Breach of contract claims often involve disputes over the terms of the agreement, what occurred, and whether a party’s actions constituted a breach. Sometimes, however, there is a dispute over whether a valid contract even exists. The existence of a valid contract is fundamental to any breach of contract claim. To create an enforceable contract, the parties must agree on the material terms and have a present intention to be bound.

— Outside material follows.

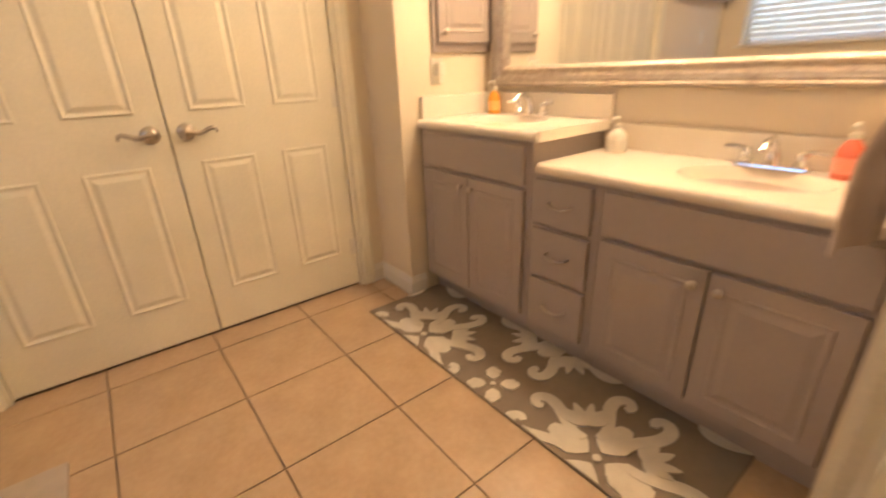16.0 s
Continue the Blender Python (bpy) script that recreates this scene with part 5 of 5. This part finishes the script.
yf = VY - 0.0215
c1 = cabinet("tall taupe vanity cabinet with two doors", VXM + 0.002, VX1, HI, "vanity cabinets")
b = B()
box(b, VXM + 0.03, VX1 - 0.03, yf, yf + 0.019, 0.705, 0.855, 0.004)
part("false_drawer", b, VANITY, c1)
xm1 = (VXM + VX1) / 2
for x0, x1, kx in ((VXM + 0.03, xm1 - 0.004, xm1 - 0.035), (xm1 + 0.004, VX1 - 0.03, xm1 + 0.035)):
    d = part("door", raised(B(), x0, x1, 0.135, 0.685, yf), VANITY, c1)
    part("knob", vknob(kx, 0.64, yf + 0.019), NICKEL, d, "brushed nickel knob", True)
XM2 = 2.50
c2 = cabinet("taupe vanity drawer stack with three drawers", XM2 + 0.001, VXM, LO, "vanity cabinets")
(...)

In a recent case, the Massachusetts Appeals Courts determined whether the trial court could find that there was not a valid and enforceable contract when the parties to the contract and the case stipulated that there was. In Goddard v. Goucher, the defendant, acting as agent and attorney in fact for his mother, attempted to sell a property she held as trustee. After receiving an offer, the defendant pulled together a team to develop a proposal for potential permitting of the property, which contained wetlands. The team included an attorney and the plaintiff, who was an environmental engineer. When the offer fell through, the defendant offered to sell the property to the plaintiff for one dollar and the payment of the back taxes.
The plaintiff asked the attorney from the team to draft a purchase and sale agreement. The draft stated that the purchase price was one dollar and that the deed was to be delivered on an unspecified date in June 2007, at 10:00 a.m. The agreement stated that the closing date could be extended for not more than 30 days. There was also language that time was of the essence. The plaintiff signed the agreement, and his attorney sent it to the defendant. The defendant sent it to another attorney for review. The defendant’s attorney made handwritten revisions to the agreement, including adding language clarifying that the buyer would assume all encumbrances of record and otherwise and “all past, present, and future taxes.” The defendant signed the agreement with the revisions and returned it to the plaintiff. The plaintiff testified that he received the signed agreement in August 2007. The plaintiff’s attorney then performed a title search on behalf of the plaintiff.